Malathi had to admit that the action, though it surprised her, was not totally unexpected. Hadn’t he, just yesterday, placed in her palm a small golden cardboard box? She had opened it to find four white chocolates, each shaped like a shell and tucked into its own nest. Try one, he urged. When she shook her head bashfully, he took one out, ran it over her lips, and pushed it into her mouth. The crust had been crunchy, but the inside—it was the softest, sweetest
thing she’d ever tasted. Guilt and elation had filled her throat as she swallowed it.
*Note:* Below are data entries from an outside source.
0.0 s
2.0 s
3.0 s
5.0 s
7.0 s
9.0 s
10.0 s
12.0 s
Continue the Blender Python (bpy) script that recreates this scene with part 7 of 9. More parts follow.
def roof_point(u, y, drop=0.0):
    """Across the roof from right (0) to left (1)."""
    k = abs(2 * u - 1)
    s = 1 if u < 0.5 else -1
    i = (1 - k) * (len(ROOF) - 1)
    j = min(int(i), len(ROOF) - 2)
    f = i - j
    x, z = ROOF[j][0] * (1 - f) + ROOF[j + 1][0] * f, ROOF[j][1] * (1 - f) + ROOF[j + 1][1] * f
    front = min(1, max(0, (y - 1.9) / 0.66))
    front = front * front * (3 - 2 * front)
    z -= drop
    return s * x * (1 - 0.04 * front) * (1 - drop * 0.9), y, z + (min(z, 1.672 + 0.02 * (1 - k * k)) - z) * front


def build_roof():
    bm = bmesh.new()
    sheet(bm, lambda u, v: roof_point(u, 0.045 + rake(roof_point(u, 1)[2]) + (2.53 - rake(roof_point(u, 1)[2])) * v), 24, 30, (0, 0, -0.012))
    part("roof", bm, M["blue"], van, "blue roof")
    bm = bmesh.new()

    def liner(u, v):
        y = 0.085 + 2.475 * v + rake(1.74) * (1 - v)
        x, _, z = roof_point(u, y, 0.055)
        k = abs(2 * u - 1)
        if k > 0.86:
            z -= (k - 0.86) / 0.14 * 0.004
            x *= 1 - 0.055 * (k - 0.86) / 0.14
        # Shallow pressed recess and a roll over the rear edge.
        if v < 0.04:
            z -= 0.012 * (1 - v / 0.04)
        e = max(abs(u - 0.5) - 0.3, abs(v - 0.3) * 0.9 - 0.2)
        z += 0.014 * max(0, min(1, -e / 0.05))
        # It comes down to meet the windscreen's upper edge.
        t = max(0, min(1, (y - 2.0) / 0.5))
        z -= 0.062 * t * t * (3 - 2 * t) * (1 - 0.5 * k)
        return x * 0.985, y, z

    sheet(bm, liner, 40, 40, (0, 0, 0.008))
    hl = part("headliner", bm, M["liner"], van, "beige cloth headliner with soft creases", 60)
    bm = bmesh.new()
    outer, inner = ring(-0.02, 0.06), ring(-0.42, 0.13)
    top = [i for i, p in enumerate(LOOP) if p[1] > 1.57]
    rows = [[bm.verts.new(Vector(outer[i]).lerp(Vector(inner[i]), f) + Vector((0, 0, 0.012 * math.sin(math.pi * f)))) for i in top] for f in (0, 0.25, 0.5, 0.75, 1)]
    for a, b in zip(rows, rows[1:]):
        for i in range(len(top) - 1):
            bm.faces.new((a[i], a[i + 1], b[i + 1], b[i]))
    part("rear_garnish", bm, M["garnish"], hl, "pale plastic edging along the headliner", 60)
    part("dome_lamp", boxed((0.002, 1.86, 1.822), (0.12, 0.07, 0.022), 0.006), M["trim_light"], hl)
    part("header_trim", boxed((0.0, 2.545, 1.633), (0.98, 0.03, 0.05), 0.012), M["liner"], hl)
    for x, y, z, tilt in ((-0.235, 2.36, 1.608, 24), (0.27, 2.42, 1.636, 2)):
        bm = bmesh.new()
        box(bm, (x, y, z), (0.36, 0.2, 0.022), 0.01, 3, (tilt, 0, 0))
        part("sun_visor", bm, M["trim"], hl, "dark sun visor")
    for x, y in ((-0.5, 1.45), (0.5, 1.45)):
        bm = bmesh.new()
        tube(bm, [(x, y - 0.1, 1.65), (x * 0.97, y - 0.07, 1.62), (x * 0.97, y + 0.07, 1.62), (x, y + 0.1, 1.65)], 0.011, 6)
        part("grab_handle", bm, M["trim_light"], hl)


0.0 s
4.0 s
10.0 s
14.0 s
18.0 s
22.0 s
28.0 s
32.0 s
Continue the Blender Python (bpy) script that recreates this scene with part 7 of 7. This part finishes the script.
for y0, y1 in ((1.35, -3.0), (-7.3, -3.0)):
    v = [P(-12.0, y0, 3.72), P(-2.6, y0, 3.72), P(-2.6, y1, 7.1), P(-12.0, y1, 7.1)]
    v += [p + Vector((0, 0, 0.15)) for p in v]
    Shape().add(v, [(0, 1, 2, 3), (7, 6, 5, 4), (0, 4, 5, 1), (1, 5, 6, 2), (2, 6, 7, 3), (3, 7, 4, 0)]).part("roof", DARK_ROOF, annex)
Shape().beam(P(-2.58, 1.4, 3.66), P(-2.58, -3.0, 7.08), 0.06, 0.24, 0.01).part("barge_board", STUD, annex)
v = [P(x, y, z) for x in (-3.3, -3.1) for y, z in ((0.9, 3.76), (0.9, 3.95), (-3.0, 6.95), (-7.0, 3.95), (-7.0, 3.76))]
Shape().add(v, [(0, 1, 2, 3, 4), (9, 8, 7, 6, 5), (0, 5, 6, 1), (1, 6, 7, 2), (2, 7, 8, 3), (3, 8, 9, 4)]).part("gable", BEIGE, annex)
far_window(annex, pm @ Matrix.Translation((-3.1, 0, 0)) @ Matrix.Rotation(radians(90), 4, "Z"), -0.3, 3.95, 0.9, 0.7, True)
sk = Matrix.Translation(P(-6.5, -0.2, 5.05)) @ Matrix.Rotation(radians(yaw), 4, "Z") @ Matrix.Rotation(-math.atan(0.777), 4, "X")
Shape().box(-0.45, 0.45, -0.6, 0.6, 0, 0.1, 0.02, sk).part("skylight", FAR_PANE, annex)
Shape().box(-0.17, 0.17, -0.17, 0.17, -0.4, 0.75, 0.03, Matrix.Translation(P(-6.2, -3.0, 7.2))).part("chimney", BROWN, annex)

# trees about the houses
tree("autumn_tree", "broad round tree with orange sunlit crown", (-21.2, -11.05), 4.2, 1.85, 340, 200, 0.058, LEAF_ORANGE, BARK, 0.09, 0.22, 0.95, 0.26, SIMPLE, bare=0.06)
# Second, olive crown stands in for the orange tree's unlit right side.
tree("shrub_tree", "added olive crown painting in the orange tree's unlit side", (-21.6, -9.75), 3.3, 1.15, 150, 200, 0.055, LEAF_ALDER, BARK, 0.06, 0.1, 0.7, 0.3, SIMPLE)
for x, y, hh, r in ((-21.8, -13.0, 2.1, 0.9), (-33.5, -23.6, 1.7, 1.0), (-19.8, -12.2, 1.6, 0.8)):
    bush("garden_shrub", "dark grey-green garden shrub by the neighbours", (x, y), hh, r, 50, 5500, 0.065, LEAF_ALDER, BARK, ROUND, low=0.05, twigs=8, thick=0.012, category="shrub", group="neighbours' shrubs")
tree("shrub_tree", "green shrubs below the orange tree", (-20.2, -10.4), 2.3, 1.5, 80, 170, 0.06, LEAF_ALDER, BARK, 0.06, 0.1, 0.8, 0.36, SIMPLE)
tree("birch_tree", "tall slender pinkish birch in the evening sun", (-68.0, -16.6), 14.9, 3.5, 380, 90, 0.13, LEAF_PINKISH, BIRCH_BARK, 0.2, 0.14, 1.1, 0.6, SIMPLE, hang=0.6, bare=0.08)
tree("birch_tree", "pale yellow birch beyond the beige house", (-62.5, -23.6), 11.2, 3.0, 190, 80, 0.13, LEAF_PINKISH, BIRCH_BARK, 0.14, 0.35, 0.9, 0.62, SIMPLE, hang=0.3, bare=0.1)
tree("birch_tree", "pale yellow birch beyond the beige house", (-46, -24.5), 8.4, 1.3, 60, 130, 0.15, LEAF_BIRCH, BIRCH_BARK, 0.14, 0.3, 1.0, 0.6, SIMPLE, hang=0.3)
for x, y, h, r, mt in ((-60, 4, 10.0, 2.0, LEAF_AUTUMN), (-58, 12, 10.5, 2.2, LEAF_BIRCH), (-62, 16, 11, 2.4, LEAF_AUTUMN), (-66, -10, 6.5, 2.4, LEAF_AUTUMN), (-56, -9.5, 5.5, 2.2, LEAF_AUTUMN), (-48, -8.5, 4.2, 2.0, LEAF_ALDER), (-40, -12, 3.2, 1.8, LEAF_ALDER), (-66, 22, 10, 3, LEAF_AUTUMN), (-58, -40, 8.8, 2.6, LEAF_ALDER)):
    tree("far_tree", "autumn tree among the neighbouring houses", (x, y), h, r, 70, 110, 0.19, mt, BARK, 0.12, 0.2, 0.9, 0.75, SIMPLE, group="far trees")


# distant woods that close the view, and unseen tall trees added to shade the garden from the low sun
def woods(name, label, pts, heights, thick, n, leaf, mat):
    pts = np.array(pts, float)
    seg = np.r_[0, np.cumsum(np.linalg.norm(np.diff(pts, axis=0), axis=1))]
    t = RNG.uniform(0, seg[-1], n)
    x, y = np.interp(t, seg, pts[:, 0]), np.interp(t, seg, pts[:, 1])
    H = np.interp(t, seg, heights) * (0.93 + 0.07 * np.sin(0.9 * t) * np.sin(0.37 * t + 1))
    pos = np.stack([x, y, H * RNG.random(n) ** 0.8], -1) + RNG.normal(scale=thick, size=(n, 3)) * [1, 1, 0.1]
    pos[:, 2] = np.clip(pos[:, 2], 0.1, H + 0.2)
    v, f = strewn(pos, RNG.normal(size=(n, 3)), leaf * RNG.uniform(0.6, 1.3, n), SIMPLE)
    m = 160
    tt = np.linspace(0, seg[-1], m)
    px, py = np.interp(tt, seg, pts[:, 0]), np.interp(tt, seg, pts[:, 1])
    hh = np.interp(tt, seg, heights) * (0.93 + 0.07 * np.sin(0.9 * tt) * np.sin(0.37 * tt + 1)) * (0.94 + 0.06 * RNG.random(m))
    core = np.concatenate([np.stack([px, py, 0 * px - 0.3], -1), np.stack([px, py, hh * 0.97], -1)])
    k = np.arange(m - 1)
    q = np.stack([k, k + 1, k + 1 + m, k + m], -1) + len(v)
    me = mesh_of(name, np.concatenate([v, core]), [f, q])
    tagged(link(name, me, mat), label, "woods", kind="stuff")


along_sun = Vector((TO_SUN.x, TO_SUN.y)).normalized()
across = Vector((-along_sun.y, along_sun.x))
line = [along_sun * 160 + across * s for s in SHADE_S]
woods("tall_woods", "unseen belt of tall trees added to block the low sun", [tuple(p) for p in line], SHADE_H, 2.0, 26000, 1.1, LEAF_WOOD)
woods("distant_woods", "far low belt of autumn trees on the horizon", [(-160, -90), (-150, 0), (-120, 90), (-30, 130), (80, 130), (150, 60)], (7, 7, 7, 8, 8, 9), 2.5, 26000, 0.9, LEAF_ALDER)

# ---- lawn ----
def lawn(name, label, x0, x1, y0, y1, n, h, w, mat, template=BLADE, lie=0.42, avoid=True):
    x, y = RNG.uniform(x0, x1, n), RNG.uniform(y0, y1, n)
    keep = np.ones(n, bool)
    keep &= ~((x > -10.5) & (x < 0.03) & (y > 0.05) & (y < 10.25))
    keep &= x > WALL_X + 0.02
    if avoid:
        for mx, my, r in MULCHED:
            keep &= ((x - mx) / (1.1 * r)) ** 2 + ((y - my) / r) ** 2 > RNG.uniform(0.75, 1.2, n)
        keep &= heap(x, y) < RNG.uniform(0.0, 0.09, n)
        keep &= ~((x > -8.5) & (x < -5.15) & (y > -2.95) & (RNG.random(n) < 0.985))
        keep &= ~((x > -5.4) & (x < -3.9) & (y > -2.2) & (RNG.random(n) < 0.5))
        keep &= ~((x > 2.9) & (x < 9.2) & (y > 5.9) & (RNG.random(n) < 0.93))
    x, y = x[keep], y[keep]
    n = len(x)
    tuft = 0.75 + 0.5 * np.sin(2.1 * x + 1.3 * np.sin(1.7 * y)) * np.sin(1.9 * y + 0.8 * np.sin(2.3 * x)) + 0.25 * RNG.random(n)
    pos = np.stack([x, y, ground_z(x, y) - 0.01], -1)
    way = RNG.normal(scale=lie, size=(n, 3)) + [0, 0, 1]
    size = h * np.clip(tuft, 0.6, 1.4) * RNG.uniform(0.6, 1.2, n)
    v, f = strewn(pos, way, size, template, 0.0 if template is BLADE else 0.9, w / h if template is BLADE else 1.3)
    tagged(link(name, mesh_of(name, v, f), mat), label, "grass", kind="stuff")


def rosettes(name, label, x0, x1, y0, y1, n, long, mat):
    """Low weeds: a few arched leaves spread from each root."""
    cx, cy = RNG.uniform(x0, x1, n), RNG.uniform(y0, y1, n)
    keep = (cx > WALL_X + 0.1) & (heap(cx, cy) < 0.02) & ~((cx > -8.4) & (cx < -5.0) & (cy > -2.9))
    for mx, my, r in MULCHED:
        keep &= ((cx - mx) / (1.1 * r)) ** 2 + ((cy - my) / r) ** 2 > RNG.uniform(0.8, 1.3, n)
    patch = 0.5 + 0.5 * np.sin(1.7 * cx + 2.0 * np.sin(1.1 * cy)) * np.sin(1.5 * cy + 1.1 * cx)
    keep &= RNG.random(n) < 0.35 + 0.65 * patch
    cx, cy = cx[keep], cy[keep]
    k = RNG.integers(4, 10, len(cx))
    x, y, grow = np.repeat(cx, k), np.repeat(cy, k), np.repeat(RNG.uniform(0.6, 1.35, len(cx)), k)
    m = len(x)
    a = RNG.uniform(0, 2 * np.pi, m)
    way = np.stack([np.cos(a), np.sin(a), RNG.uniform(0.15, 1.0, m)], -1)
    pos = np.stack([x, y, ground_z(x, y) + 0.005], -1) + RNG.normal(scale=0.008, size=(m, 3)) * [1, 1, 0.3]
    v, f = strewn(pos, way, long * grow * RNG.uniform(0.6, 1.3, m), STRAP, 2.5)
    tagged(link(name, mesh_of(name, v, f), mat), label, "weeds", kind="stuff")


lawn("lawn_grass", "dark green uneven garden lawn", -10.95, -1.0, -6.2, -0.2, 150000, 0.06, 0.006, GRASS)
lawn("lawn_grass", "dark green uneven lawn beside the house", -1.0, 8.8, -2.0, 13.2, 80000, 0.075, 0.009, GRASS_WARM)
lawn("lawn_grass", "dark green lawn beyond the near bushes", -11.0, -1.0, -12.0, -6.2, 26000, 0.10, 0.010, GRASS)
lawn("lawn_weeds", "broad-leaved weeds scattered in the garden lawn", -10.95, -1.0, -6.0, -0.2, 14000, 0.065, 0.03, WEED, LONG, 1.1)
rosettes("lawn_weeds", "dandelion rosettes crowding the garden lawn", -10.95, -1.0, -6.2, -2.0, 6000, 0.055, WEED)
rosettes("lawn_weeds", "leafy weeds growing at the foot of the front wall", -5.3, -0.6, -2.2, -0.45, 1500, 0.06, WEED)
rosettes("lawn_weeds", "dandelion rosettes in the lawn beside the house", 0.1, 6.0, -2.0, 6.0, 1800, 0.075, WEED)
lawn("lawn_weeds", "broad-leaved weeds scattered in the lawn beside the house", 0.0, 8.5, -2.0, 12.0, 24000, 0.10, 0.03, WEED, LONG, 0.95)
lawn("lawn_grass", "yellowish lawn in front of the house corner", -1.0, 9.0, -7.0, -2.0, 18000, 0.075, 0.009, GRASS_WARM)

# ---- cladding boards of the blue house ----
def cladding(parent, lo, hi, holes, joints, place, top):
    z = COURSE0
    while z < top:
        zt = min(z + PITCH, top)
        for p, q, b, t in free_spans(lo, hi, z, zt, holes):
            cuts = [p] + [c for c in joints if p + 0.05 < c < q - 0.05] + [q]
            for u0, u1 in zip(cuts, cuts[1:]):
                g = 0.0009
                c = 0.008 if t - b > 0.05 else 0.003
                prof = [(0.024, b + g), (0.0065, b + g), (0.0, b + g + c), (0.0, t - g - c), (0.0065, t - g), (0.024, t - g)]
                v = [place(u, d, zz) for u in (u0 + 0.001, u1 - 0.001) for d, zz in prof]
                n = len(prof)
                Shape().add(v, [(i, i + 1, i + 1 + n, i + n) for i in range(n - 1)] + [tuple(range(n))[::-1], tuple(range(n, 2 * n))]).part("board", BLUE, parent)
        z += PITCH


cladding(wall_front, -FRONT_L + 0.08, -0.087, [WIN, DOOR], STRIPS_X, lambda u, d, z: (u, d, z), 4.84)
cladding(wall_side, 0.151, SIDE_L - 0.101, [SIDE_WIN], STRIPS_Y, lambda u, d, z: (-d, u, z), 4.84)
That same guilty elation had made her scalp tingle as he pressed his lips against her mouth. If he had groped or grabbed, she would have pushed him away. But he was gentle; he murmured respectfully as he nuzzled her ear. (Oh, how deliciously his mustache tickled her cheek!) Though Malathi had never been kissed before, thanks to the romantic movies she’d grown up on, she knew what to do. She lowered shy eyes and leaned into his chest, letting her lips brush his jaw even as a worrisome thought pricked her: by dallying with a married man, she was piling up bad karma. When he drew in his breath with a little shudder, a strange power surged through her. But then her glance fell on Mrs. Mangalam’s photo, which sat next to a small sandalwood statue of Lord Ganapathi. For the first time she noticed that Mrs. Mangalam’s shoulder-length hair was exquisitely styled—obviously from a tiptop-quality beauty salon. She displayed on her right hand (which was artfully positioned under her chin) three beautiful diamond rings. Had the man whose face was currently buried in Malathi’s throat given them to her? Mrs. Mangalam smiled sanguinely at Malathi—sanguinely, and with some pity. The smile indicated two things: first, that she was the kind of woman Malathi could never hope to become; and second, that no matter what follies her husband was indulging in right now, ultimately he would return to her.

That smile had made Malathi untangle herself from Mr. Mangalam. When he bowed over her hand to plant a kiss on the inside of her wrist, she had snatched her hand back. Ignoring his queries as to what was wrong, she had fixed her sari and her expression and hurried out of the office.

Before she had taken ten steps, the wheel of karma began rolling, and retribution struck in the form of the earthquake.

 

IN THE SPARSE GLOW OF THE MINI-FLASHLIGHT, MALATHI SAW
the black man holding someone by the elbow, pulling her to the center of the room. It was the Indian girl—though could one really call her Indian, brought up as she had clearly been in decadent Western ways? From the first, Malathi had disliked her because of her hip-hugging jeans, the thick college book she carried, as if to advertise her intelligence, and her American impatience. But now when the man grasped her arm and the girl gave a yelp of pain, Malathi couldn’t stop herself from sending out an answering cry. She regretted it immediately, because the man let go of the girl and started walking toward her. She ducked under the counter, though without much hope. The glass that normally sequestered her from the people who came into the visa office had shattered in the quake. It would be easy for him to lean over and grab her.